Après cet échange, la rencontre suivante s’est bien passée. « Elle a été plus calme, plus tranquille, j’ai pu discuter avec elle de ses difficultés » affirme Pauline. Cet obstacle a été instructif pour elle : « ça me permet de gagner en confiance avec les enfants, d’expérimenter différemment. Je n’aurais jamais pensé en être capable avant ».
Apprendre de soi
L’accompagnement individuel est une occasion pour les bénévoles de se découvrir autrement. « Le fait de s’occuper de quelqu’un d’autre, l’aider quand il ne comprend pas, ça me donne une petite responsabilité en plus, reconnaît Alexandra. Ça me fait penser à autre chose que la fac, les cours ». Même constat pour Eïleen : « ça m’a apporté de la rigueur.

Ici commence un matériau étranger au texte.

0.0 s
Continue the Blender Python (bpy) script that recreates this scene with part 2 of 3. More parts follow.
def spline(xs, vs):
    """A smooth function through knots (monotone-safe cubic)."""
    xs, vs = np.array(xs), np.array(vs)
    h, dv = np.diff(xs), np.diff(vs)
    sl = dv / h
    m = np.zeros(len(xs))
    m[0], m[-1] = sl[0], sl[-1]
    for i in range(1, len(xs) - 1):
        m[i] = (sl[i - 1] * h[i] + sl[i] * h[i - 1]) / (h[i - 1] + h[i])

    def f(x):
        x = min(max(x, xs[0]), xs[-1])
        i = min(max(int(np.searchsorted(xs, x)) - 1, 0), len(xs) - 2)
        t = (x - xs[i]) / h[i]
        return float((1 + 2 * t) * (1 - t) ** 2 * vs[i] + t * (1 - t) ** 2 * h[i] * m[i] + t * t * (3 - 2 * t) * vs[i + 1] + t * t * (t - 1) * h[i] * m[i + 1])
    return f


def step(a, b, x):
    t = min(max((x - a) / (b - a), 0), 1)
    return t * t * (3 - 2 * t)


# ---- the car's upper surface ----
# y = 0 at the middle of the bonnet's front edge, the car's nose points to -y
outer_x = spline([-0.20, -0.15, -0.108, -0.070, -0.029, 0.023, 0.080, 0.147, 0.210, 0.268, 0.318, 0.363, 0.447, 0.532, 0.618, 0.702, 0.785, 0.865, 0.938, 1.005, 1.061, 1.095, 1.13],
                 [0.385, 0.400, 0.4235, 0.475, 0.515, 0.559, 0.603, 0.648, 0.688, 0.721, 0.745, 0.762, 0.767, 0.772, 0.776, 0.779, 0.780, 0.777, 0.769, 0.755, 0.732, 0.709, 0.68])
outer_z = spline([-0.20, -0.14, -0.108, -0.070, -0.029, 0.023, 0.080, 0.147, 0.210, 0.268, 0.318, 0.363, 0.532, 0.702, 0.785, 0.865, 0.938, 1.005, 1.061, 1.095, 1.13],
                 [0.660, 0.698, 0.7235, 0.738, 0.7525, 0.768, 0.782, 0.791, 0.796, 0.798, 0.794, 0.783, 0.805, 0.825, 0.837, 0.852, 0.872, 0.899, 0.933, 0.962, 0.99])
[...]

Je suis un peu feignasse, et ça me donne envie de bouger, d’aller voir Maëva. J’aimerais bien continuer encore avec elle l’année prochaine ».
Malgré les difficultés rencontrées avec Satou, Pauline reste confiante. « C’est un travail en équipe. Si on a la volonté, je pense que ça peut toujours s’améliorer. Mais ça doit se faire des deux côtés ». Corentin, lui, n’a pas hésité à signer pour une autre année d'accompagnement. Même s'il se préparer à entrer en master, il aimerait garder le lien avec Amine. « Je pense que je le suivrai dans les années à venir. Voir que tu changes des vies en donnant quelques heures de ton temps, je trouve ça magnifique ».